Write the listing out again, all of it, word for word.
[BEGIN Supplied data]
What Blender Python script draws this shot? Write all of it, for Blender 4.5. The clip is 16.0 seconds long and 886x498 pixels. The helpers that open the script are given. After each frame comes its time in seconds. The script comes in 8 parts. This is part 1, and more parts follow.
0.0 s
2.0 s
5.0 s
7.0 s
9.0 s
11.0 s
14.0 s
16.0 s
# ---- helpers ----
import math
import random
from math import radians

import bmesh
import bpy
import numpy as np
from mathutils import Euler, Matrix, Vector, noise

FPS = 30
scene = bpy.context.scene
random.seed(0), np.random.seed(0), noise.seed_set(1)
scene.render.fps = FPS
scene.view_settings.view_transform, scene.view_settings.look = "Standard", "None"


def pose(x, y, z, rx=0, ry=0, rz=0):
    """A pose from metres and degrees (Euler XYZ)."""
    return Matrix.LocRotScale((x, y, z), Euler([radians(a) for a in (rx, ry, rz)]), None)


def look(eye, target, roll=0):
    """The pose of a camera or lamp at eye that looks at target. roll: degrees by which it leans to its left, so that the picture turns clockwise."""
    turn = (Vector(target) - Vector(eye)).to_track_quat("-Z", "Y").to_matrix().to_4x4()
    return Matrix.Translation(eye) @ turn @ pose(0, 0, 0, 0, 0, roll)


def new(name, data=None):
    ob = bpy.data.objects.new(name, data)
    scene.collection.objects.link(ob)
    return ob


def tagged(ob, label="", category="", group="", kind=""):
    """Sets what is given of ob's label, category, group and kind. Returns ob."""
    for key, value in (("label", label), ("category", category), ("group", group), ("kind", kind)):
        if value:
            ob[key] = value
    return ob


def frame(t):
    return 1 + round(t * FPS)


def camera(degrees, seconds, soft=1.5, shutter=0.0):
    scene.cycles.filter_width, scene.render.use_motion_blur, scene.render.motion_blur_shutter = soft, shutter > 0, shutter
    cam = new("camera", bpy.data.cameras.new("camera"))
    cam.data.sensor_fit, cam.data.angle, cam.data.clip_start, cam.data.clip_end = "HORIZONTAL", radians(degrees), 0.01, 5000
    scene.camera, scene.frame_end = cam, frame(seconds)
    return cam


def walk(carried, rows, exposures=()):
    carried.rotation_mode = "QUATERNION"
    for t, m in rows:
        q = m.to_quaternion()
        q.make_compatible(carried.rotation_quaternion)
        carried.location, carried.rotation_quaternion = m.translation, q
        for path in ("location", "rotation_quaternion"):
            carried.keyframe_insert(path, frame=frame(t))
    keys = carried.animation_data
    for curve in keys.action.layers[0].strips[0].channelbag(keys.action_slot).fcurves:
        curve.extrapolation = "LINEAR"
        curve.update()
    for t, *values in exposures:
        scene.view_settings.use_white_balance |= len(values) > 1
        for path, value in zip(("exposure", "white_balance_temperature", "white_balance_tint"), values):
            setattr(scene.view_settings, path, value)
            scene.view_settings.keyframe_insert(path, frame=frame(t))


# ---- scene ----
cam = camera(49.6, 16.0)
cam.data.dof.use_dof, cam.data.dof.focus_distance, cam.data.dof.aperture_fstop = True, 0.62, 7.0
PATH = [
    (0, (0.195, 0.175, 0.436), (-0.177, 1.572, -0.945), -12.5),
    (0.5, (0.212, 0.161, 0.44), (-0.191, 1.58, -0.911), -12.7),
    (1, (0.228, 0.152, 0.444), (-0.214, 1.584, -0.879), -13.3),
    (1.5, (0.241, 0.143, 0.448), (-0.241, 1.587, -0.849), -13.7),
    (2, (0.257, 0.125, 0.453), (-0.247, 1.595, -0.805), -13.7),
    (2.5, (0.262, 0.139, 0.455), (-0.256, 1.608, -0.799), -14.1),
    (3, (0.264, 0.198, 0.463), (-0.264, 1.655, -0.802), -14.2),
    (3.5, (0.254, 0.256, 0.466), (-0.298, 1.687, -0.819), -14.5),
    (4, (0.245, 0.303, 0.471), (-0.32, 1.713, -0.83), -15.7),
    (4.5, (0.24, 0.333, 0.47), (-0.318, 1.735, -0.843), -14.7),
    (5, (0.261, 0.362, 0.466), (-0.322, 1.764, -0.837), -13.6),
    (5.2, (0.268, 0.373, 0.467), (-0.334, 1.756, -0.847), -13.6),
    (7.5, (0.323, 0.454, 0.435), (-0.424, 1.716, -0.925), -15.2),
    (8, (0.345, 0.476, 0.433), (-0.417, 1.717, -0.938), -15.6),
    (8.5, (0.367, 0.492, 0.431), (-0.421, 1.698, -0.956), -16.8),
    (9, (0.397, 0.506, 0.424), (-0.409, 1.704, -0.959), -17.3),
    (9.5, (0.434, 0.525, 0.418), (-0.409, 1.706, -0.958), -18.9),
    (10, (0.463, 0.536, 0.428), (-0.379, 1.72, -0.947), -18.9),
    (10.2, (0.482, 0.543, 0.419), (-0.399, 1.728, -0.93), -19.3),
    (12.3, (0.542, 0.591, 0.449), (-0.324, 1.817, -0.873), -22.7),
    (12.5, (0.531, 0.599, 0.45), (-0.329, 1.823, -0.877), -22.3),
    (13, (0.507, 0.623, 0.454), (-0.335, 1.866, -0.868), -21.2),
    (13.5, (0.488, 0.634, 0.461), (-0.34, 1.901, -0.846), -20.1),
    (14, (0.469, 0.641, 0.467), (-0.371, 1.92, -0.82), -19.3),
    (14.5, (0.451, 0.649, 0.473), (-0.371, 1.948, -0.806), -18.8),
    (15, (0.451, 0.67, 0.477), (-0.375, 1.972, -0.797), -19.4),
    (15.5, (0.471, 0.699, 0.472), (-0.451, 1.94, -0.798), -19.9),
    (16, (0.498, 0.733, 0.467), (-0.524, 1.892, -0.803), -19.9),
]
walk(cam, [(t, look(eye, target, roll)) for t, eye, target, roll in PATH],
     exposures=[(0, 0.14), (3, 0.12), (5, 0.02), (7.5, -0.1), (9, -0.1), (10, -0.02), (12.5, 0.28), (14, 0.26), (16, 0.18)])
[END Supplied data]
Problem solution:
What Blender Python script draws this shot? Write all of it, for Blender 4.5. The clip is 16.0 seconds long and 886x498 pixels. The helpers that open the script are given. After each frame comes its time in seconds. The script comes in 8 parts. This is part 1, and more parts follow.
0.0 s
2.0 s
5.0 s
7.0 s
9.0 s
11.0 s
14.0 s
16.0 s
# ---- helpers ----
import math
import random
from math import radians

import bmesh
import bpy
import numpy as np
from mathutils import Euler, Matrix, Vector, noise

FPS = 30
scene = bpy.context.scene
random.seed(0), np.random.seed(0), noise.seed_set(1)
scene.render.fps = FPS
scene.view_settings.view_transform, scene.view_settings.look = "Standard", "None"


def pose(x, y, z, rx=0, ry=0, rz=0):
    """A pose from metres and degrees (Euler XYZ)."""
    return Matrix.LocRotScale((x, y, z), Euler([radians(a) for a in (rx, ry, rz)]), None)


def look(eye, target, roll=0):
    """The pose of a camera or lamp at eye that looks at target. roll: degrees by which it leans to its left, so that the picture turns clockwise."""
    turn = (Vector(target) - Vector(eye)).to_track_quat("-Z", "Y").to_matrix().to_4x4()
    return Matrix.Translation(eye) @ turn @ pose(0, 0, 0, 0, 0, roll)


def new(name, data=None):
    ob = bpy.data.objects.new(name, data)
    scene.collection.objects.link(ob)
    return ob


def tagged(ob, label="", category="", group="", kind=""):
    """Sets what is given of ob's label, category, group and kind. Returns ob."""
    for key, value in (("label", label), ("category", category), ("group", group), ("kind", kind)):
        if value:
            ob[key] = value
    return ob


def frame(t):
    return 1 + round(t * FPS)


def camera(degrees, seconds, soft=1.5, shutter=0.0):
    scene.cycles.filter_width, scene.render.use_motion_blur, scene.render.motion_blur_shutter = soft, shutter > 0, shutter
    cam = new("camera", bpy.data.cameras.new("camera"))
    cam.data.sensor_fit, cam.data.angle, cam.data.clip_start, cam.data.clip_end = "HORIZONTAL", radians(degrees), 0.01, 5000
    scene.camera, scene.frame_end = cam, frame(seconds)
    return cam


def walk(carried, rows, exposures=()):
    carried.rotation_mode = "QUATERNION"
    for t, m in rows:
        q = m.to_quaternion()
        q.make_compatible(carried.rotation_quaternion)
        carried.location, carried.rotation_quaternion = m.translation, q
        for path in ("location", "rotation_quaternion"):
            carried.keyframe_insert(path, frame=frame(t))
    keys = carried.animation_data
    for curve in keys.action.layers[0].strips[0].channelbag(keys.action_slot).fcurves:
        curve.extrapolation = "LINEAR"
        curve.update()
    for t, *values in exposures:
        scene.view_settings.use_white_balance |= len(values) > 1
        for path, value in zip(("exposure", "white_balance_temperature", "white_balance_tint"), values):
            setattr(scene.view_settings, path, value)
            scene.view_settings.keyframe_insert(path, frame=frame(t))


# ---- scene ----
cam = camera(49.6, 16.0)
cam.data.dof.use_dof, cam.data.dof.focus_distance, cam.data.dof.aperture_fstop = True, 0.62, 7.0
PATH = [
    (0, (0.195, 0.175, 0.436), (-0.177, 1.572, -0.945), -12.5),
    (0.5, (0.212, 0.161, 0.44), (-0.191, 1.58, -0.911), -12.7),
    (1, (0.228, 0.152, 0.444), (-0.214, 1.584, -0.879), -13.3),
    (1.5, (0.241, 0.143, 0.448), (-0.241, 1.587, -0.849), -13.7),
    (2, (0.257, 0.125, 0.453), (-0.247, 1.595, -0.805), -13.7),
    (2.5, (0.262, 0.139, 0.455), (-0.256, 1.608, -0.799), -14.1),
    (3, (0.264, 0.198, 0.463), (-0.264, 1.655, -0.802), -14.2),
    (3.5, (0.254, 0.256, 0.466), (-0.298, 1.687, -0.819), -14.5),
    (4, (0.245, 0.303, 0.471), (-0.32, 1.713, -0.83), -15.7),
    (4.5, (0.24, 0.333, 0.47), (-0.318, 1.735, -0.843), -14.7),
    (5, (0.261, 0.362, 0.466), (-0.322, 1.764, -0.837), -13.6),
    (5.2, (0.268, 0.373, 0.467), (-0.334, 1.756, -0.847), -13.6),
    (7.5, (0.323, 0.454, 0.435), (-0.424, 1.716, -0.925), -15.2),
    (8, (0.345, 0.476, 0.433), (-0.417, 1.717, -0.938), -15.6),
    (8.5, (0.367, 0.492, 0.431), (-0.421, 1.698, -0.956), -16.8),
    (9, (0.397, 0.506, 0.424), (-0.409, 1.704, -0.959), -17.3),
    (9.5, (0.434, 0.525, 0.418), (-0.409, 1.706, -0.958), -18.9),
    (10, (0.463, 0.536, 0.428), (-0.379, 1.72, -0.947), -18.9),
    (10.2, (0.482, 0.543, 0.419), (-0.399, 1.728, -0.93), -19.3),
    (12.3, (0.542, 0.591, 0.449), (-0.324, 1.817, -0.873), -22.7),
    (12.5, (0.531, 0.599, 0.45), (-0.329, 1.823, -0.877), -22.3),
    (13, (0.507, 0.623, 0.454), (-0.335, 1.866, -0.868), -21.2),
    (13.5, (0.488, 0.634, 0.461), (-0.34, 1.901, -0.846), -20.1),
    (14, (0.469, 0.641, 0.467), (-0.371, 1.92, -0.82), -19.3),
    (14.5, (0.451, 0.649, 0.473), (-0.371, 1.948, -0.806), -18.8),
    (15, (0.451, 0.67, 0.477), (-0.375, 1.972, -0.797), -19.4),
    (15.5, (0.471, 0.699, 0.472), (-0.451, 1.94, -0.798), -19.9),
    (16, (0.498, 0.733, 0.467), (-0.524, 1.892, -0.803), -19.9),
]
walk(cam, [(t, look(eye, target, roll)) for t, eye, target, roll in PATH],
     exposures=[(0, 0.14), (3, 0.12), (5, 0.02), (7.5, -0.1), (9, -0.1), (10, -0.02), (12.5, 0.28), (14, 0.26), (16, 0.18)])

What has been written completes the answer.